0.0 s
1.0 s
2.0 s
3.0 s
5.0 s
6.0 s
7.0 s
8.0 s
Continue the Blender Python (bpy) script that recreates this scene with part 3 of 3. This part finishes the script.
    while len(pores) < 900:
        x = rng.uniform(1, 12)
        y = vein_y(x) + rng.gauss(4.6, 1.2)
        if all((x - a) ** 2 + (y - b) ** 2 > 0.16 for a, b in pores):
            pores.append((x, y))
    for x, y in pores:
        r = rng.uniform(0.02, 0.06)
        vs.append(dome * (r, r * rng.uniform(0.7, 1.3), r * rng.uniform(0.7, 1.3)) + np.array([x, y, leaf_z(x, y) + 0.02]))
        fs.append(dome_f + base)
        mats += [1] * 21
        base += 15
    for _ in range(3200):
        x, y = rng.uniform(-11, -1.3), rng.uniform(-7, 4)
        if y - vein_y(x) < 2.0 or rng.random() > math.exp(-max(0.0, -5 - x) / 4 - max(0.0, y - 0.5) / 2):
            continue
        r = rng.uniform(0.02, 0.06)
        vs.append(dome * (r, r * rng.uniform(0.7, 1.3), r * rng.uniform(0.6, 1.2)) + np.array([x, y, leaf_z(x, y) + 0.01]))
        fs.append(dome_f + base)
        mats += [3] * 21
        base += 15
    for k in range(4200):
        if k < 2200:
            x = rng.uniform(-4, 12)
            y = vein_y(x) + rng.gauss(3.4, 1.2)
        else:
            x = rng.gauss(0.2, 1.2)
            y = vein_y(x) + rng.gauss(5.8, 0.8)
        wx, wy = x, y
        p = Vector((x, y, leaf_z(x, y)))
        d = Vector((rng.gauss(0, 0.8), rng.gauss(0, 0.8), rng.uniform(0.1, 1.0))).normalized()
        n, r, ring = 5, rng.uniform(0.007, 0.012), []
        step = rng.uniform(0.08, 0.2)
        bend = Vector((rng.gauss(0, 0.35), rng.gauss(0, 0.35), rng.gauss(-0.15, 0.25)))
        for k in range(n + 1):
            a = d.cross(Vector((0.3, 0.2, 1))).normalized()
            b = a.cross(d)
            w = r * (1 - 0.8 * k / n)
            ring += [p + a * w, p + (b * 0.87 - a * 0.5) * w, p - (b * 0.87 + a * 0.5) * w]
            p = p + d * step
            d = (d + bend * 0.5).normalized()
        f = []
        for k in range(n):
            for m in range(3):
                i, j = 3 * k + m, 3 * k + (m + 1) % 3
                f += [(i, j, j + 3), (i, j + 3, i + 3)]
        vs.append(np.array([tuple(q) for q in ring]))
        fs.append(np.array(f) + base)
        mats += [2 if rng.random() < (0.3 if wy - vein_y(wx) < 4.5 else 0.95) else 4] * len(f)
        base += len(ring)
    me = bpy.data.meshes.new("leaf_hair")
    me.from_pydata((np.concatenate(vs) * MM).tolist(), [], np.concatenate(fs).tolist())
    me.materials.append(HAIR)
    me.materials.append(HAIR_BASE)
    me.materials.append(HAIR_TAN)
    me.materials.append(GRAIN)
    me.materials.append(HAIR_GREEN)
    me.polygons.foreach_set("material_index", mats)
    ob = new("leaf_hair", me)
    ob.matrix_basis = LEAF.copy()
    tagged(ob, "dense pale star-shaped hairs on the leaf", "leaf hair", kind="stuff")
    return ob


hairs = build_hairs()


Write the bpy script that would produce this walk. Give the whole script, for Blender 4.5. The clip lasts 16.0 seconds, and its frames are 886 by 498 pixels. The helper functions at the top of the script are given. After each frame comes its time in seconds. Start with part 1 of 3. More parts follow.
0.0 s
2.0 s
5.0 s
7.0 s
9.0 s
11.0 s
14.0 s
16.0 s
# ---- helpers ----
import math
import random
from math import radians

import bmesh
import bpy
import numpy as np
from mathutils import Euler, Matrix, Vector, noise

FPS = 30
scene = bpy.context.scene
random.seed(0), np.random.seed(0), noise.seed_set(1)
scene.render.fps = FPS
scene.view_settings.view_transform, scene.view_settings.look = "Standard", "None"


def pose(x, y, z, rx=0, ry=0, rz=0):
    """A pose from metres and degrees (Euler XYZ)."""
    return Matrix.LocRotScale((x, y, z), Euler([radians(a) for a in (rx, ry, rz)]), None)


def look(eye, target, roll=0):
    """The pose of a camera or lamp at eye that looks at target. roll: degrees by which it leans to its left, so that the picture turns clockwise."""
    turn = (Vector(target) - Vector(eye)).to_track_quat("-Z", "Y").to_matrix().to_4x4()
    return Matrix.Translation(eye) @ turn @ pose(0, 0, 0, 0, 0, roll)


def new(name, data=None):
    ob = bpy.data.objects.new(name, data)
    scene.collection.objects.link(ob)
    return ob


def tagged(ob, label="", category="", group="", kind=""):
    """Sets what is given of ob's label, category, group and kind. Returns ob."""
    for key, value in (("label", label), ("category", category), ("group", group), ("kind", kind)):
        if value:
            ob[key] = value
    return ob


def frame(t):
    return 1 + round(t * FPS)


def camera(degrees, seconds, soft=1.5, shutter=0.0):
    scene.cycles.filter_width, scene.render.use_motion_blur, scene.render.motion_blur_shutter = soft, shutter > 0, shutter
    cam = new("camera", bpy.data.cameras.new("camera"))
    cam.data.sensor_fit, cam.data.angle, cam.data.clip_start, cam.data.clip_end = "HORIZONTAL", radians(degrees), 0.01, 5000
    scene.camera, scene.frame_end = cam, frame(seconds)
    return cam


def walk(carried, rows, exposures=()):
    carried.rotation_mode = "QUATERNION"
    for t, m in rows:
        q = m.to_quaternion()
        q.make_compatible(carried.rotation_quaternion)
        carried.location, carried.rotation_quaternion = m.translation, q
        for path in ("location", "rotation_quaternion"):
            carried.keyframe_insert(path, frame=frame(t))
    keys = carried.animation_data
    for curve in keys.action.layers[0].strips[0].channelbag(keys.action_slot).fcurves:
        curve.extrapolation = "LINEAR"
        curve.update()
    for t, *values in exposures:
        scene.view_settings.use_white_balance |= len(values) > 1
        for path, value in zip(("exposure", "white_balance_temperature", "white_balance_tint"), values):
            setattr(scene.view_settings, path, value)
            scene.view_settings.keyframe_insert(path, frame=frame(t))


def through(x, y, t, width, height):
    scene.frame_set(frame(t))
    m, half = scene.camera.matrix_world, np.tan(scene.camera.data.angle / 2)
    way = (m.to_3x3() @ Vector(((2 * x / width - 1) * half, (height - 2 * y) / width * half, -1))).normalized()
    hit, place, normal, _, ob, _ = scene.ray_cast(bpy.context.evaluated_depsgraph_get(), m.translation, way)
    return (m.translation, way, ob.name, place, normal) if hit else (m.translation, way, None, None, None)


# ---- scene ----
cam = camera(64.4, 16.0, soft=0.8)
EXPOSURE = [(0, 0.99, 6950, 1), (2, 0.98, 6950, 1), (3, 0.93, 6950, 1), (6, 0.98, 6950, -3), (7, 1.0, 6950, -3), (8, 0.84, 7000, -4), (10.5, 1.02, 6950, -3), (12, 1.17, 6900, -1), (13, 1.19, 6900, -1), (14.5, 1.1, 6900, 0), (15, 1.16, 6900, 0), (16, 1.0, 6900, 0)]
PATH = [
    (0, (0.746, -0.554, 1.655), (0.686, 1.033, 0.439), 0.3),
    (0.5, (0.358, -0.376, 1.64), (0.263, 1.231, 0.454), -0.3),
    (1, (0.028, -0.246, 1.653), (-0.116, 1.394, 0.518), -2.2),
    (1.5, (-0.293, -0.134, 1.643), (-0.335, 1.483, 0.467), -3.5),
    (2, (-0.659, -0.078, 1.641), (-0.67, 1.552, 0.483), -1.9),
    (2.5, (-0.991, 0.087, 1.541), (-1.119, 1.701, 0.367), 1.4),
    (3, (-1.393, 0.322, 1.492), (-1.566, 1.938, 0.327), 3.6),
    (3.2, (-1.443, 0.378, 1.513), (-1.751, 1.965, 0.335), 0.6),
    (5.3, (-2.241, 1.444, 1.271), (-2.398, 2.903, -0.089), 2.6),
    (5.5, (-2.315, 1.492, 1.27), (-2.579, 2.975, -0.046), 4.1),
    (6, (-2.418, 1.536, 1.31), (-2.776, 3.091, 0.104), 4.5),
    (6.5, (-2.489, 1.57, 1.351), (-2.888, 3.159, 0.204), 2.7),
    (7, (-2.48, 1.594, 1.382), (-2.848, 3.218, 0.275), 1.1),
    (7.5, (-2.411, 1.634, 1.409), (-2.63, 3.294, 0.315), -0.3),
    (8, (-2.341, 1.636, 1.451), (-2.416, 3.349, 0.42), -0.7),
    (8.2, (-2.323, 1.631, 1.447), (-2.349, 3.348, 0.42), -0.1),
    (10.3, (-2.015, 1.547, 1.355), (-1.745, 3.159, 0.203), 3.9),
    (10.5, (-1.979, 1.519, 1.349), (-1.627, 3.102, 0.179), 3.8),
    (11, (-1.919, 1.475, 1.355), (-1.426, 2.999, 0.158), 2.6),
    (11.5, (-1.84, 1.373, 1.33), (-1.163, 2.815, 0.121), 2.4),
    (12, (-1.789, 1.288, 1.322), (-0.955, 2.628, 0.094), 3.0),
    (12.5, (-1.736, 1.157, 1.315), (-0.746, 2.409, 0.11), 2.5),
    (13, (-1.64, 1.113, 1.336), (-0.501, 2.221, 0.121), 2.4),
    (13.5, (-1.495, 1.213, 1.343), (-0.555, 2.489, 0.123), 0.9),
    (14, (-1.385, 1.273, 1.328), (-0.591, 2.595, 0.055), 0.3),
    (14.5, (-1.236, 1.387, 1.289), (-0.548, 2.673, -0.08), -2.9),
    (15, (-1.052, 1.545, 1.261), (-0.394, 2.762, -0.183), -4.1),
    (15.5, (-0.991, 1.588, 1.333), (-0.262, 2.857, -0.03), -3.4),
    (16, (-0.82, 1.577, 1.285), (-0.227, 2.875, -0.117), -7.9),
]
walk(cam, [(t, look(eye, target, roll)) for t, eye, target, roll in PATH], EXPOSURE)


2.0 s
──────────────────────────────
**PROBLEM REQUIREMENTS**
Read through the entries and copy every line that includes "soft".

**PROBLEM SOLUTION**
def camera(degrees, seconds, soft=1.5, shutter=0.0):
    scene.cycles.filter_width, scene.render.use_motion_blur, scene.render.motion_blur_shutter = soft, shutter > 0, shutter
cam = camera(64.4, 16.0, soft=0.8)